Pesticides : quelles alternatives au méthamsodium ?
Pesticides : quelles alternatives au méthamsodium ?
Par Jeanne Cavelier
A risque pour la santé humaine, selon l’Anses, cette substance utilisée en maraîchage et en horticulture peut être remplacée par des techniques non toxiques.
Epandage de pesticides à Bailleul (Nord), le 15 juin 2015. / PHILIPPE HUGUEN / AFP
A la fois pesticide, herbicide, fongicide, le méthamsodium a été interdit par l’Agence nationale de sécurité sanitaire (Anses), lundi 5 novembre. Cette substance est soupçonnée d’être cancérigène et de perturber le développement chez l’humain, tout comme le glyphosate. Irritations des yeux, de la peau et des voies respiratoires… Plus de quatre-vingts riverains et professionnels ont été intoxiqués dans le Maine-et-Loire et dans le Finistère, notamment près de cultures de mâche.
Quelque 700 tonnes de produits à base de méthamsodium étaient utilisées chaque année en France, explique l’Anses. Or, il existe des alternatives non toxiques pour nettoyer les sols avant la culture.
- La solarisation
La solarisation consiste à désinfecter les sols en posant des bâches ou des films spéciaux transparents. Ceux-ci captent le rayonnement solaire et la chaleur, permettant à la température de s’élever à plus de 50°C. Cette technique permet de détruire certains champignons ainsi que la plupart des mauvaises herbes.
Dans une fiche sur les techniques alternatives, l’Association provençale de recherche et d’expérimentation légumière (Aprel) conseille de l’utiliser entre le 25 juin et le 15 juillet, période la plus favorable, sur une durée de 45 jours minimum sous abri et 60 jours en plein champ. Le coût semble modéré : il s’élevait à 1 800 euros par hectare, bâches et main-d’œuvre comprises, selon une estimation de l’association datant de 2011.
Mais il faut être certain de bénéficier de trois jours consécutifs de temps ensoleillé avant de poser les films. Cette technique est donc limitée aux régions méridionales. Or, la plupart des producteurs de mâche, principalement concernés par l’interdiction du méthamsodium, se trouvent en Loire-Atlantique et en Maine-et-Loire. En outre, cette technique n’est pas sélective et détruit une grande partie de la biodiversité sur plusieurs dizaines de centimètres dans le sol.
- La désinfection à la vapeur
Chauffer le sol avec de la vapeur d’eau est une autre technique de désinfection. Un générateur chauffe l’eau à 170-180°C, détaille une fiche du portail EcophytoPIC, qui vise à promouvoir un modèle agricole plus respectueux de l’environnement. Des tuyaux transportent la vapeur vers la parcelle à traiter. Elle est introduite sous des bâches, de quelques dizaines de minutes à plusieurs heures, selon la température et la profondeur désirées. La température du sol peut alors s’élever jusqu’à 100°C.

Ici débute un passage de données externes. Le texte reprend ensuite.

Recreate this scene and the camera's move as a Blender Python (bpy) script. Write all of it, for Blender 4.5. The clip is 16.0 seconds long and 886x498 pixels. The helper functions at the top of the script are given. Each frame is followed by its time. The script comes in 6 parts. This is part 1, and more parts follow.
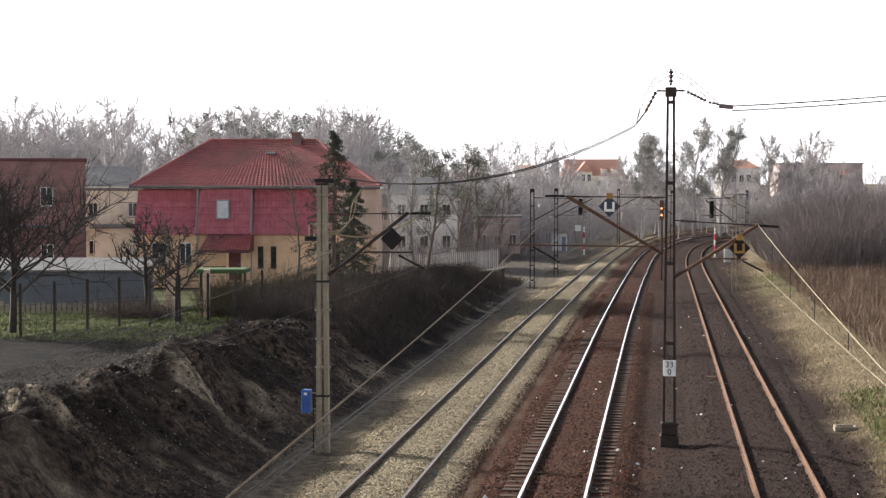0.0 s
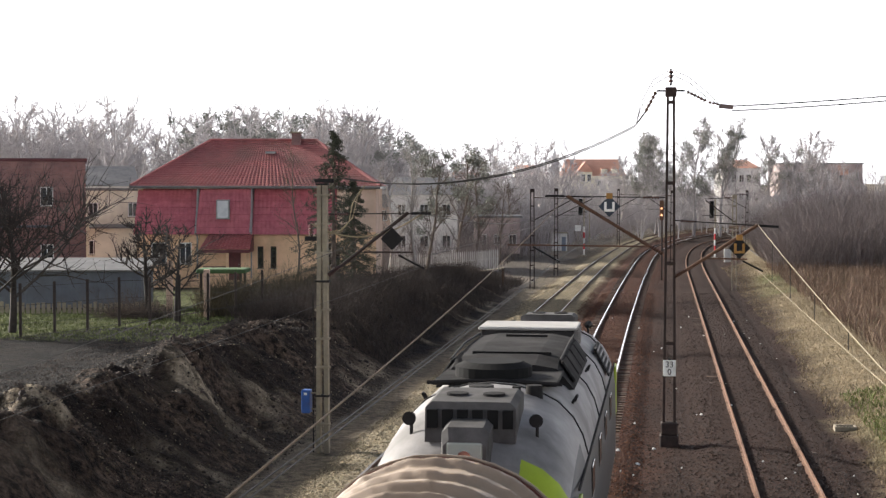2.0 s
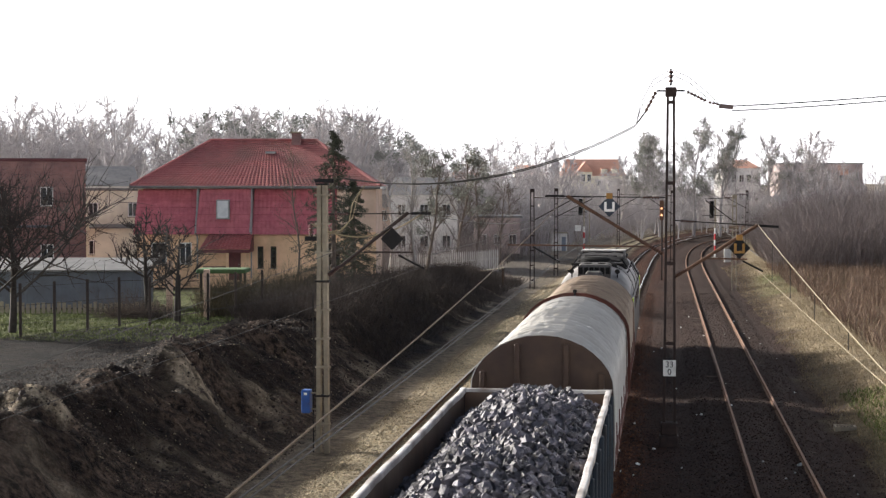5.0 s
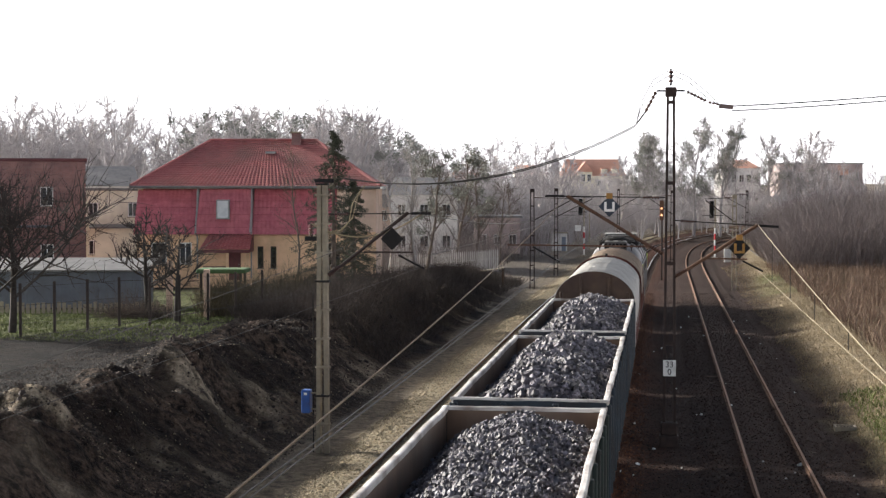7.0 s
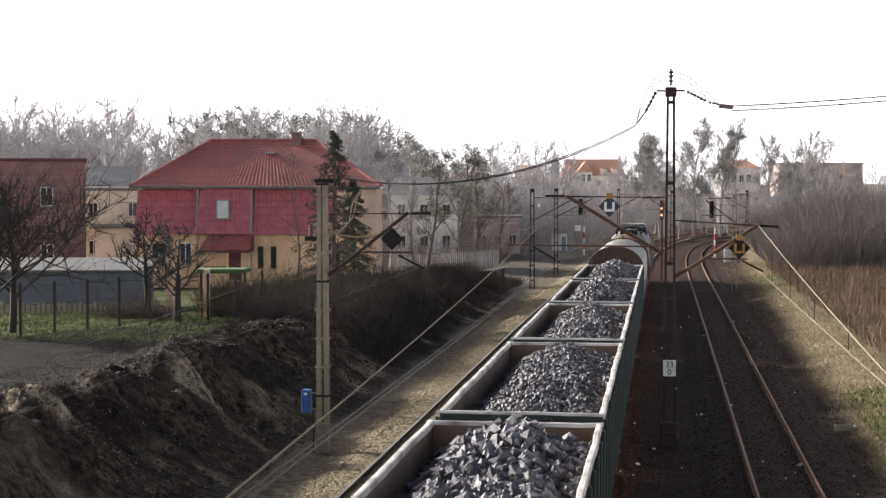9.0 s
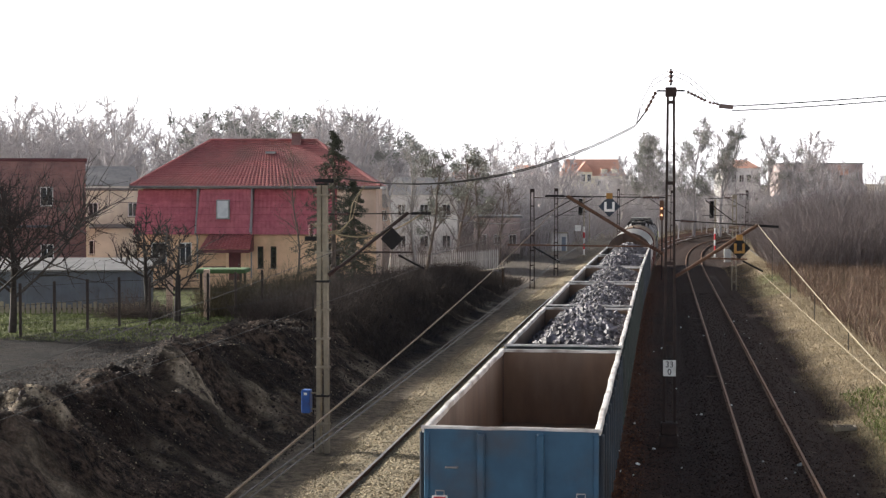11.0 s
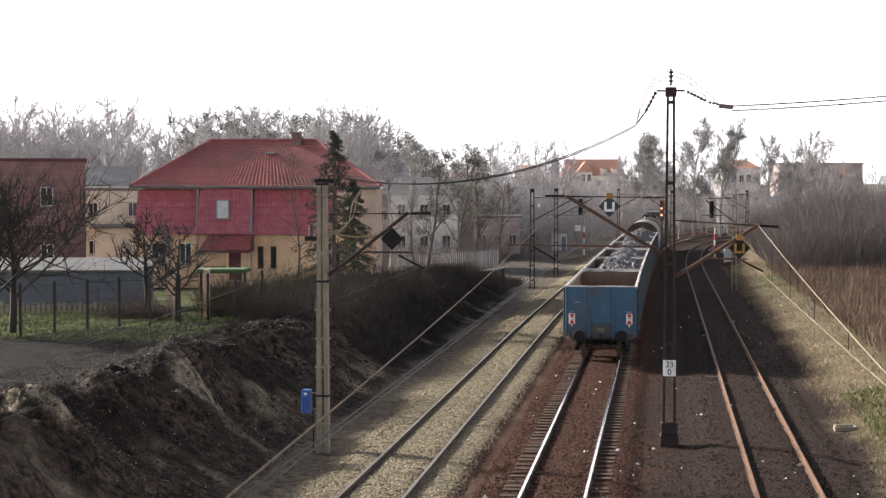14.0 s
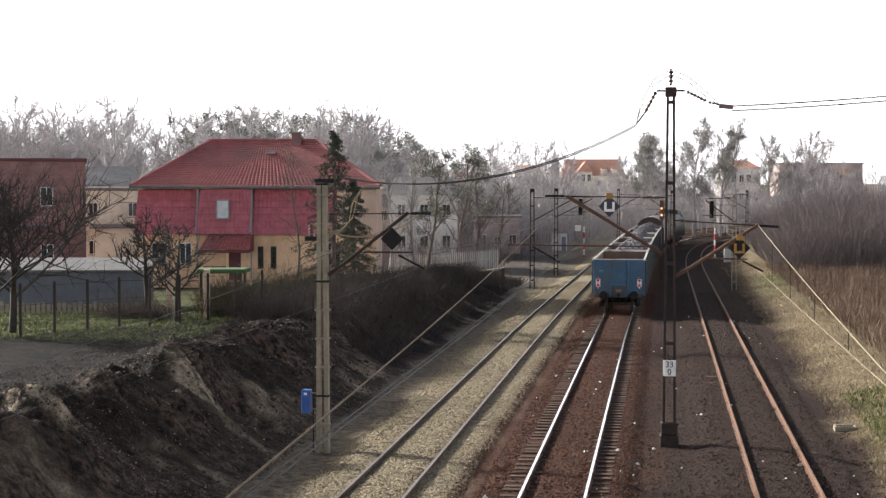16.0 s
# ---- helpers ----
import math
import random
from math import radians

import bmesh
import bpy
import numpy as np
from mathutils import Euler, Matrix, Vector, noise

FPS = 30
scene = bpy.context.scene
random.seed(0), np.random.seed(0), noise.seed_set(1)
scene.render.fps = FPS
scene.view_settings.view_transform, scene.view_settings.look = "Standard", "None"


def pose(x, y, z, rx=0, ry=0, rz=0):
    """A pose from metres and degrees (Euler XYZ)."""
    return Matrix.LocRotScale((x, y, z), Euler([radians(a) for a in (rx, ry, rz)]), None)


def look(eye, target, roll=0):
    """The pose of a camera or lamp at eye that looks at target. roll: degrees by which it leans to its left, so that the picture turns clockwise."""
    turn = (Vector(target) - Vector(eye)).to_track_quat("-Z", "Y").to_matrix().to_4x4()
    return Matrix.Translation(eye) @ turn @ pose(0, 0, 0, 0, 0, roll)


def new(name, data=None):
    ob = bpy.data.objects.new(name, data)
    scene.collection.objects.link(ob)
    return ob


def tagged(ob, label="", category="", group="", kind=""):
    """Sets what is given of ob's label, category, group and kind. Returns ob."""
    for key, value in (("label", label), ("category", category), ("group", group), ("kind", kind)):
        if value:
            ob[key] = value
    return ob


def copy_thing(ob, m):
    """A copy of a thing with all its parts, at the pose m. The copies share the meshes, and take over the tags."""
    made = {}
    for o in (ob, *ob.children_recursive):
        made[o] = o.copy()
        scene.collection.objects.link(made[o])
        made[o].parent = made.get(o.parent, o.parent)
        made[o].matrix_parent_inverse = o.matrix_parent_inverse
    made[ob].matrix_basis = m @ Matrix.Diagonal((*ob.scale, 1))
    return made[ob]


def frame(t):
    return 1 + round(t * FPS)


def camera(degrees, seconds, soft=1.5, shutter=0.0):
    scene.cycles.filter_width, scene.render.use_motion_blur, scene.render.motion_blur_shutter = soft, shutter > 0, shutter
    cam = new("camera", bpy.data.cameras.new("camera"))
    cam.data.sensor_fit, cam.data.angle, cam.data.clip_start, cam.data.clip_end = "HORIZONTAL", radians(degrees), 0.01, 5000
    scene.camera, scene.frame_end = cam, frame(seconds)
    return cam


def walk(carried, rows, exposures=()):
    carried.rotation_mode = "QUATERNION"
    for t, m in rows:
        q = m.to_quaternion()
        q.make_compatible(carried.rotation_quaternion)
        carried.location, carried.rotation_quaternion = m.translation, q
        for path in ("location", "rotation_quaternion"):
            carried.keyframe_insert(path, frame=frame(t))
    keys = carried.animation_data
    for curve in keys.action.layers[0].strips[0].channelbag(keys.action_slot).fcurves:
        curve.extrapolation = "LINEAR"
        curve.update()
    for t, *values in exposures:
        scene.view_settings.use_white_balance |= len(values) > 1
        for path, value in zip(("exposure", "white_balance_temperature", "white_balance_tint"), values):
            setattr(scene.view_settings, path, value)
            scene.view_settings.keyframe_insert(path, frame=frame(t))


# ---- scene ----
EYE_Z = 7.08          # height of the lens over the rail heads
TURN = 7.97           # the view leans this far left of the straight track
cam = camera(31.66, 16.0, soft=1.35, shutter=0.12)
STAND = pose(0, 0, EYE_Z, 90 - 2.175, 0, TURN)
walk(cam, [(0.0, STAND), (16.0, STAND)])

# ---- world and sun ----
SUN_TO = Vector((-0.985, 0.5, 0.445)).normalized()
world = bpy.data.worlds.new("hazy_winter_sky")
scene.world = world
world.use_nodes = True
wn = world.node_tree.nodes
wl = world.node_tree.links
wn.clear()
w_out = wn.new("ShaderNodeOutputWorld")
w_bg = wn.new("ShaderNodeBackground")
w_sky = wn.new("ShaderNodeTexSky")
w_sky.sky_type = "NISHITA"
w_sky.sun_disc = False
w_sky.sun_elevation = math.asin(SUN_TO.z)
w_sky.sun_rotation = math.atan2(SUN_TO.x, SUN_TO.y)
w_sky.air_density, w_sky.dust_density, w_sky.ozone_density = 1.0, 6.0, 1.0
w_haze = wn.new("ShaderNodeMixRGB")
w_haze.inputs[2].default_value = (18.5, 18.2, 19.0, 1)
# the haze is thick along the horizon and thins out overhead
w_co = wn.new("ShaderNodeTexCoord")
w_xyz = wn.new("ShaderNodeSeparateXYZ")
w_thin = wn.new("ShaderNodeMapRange")
w_thin.inputs["From Min"].default_value, w_thin.inputs["From Max"].default_value = 0.17, 0.34
w_thin.inputs["To Min"].default_value, w_thin.inputs["To Max"].default_value = 0.98, 0.0
wl.new(w_co.outputs["Generated"], w_xyz.inputs[0])
wl.new(w_xyz.outputs["Z"], w_thin.inputs["Value"])
wl.new(w_thin.outputs[0], w_haze.inputs[0])
wl.new(w_sky.outputs[0], w_haze.inputs[1])
wl.new(w_haze.outputs[0], w_bg.inputs[0])
w_bg.inputs[1].default_value = 0.052
wl.new(w_bg.outputs[0], w_out.inputs[0])
sun = new("sun", bpy.data.lights.new("sun", "SUN"))
sun.data.energy = 4.2
sun.data.angle = radians(4.5)
sun.data.color = (1.0, 0.96, 0.9)
sun.matrix_world = look(SUN_TO * 100, (0, 0, 0))
scene.view_settings.exposure = 1.18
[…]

Cette technique, qui peut être réalisée toute l’année, « permet de détruire plus précisèment certains organismes, car il est possible d’augmenter la température par paliers », affirme Thibault Leroux, chargé de mission agriculture au sein de la fédération France nature environnement (FNE). Le champignon botrytis dès 50°C, les nématodes – des vers du sol – à 50-60°C, les mauvaises herbes dès 70-80°C…
« Mais comme la solarisation, elle n’est pas sélective dans ce qu’elle détruit, ajoute le spécialiste. Ce n’est donc pas positif pour la biodiversité. » En outre très gourmande en temps et en carburant, la technique requiert « entre 2 500 et 3 000 litres de fioul à l’hectare », expliquait au Monde en octobre Dominique Visonneau, président de la coopérative Océane, qui rassemble une quarantaine de producteurs. Une solution peu attractive, donc, au vu de l’augmentation du prix de ce combustible.
- La rotation des cultures et les engrais verts
La rotation des cultures permet de limiter la propagation des maladies et la prolifération des nuisibles. Le principe : planter des espèces différentes sur une même parcelle d’une année sur l’autre. L’idée est de cultiver des engrais verts entre différentes cultures légumières. « Le sarrasin ou le seigle, par exemple, étouffent les mauvaises herbes », explique Thibault Leroux, de FNE. C’est la solution prônée par la fédération d’associations environnementales.
Cependant, le maraîcher ou l’horticulteur doit disposer d’une surface suffisamment importante. « C’est viable économiquement, assure M. Leroux, citant l’exemple d’un agriculteur bio dans le Maine-et-Loire, qui effectue une rotation de sept ans sur neuf hectares. En diversifiant les cultures, il amortit ses pertes en cas de problème sur l’une d’elles. » Le maraîcher utilise également des paillages en plastique biodégradable, qui, en recouvrant le sol, empêchent la pousse des adventices.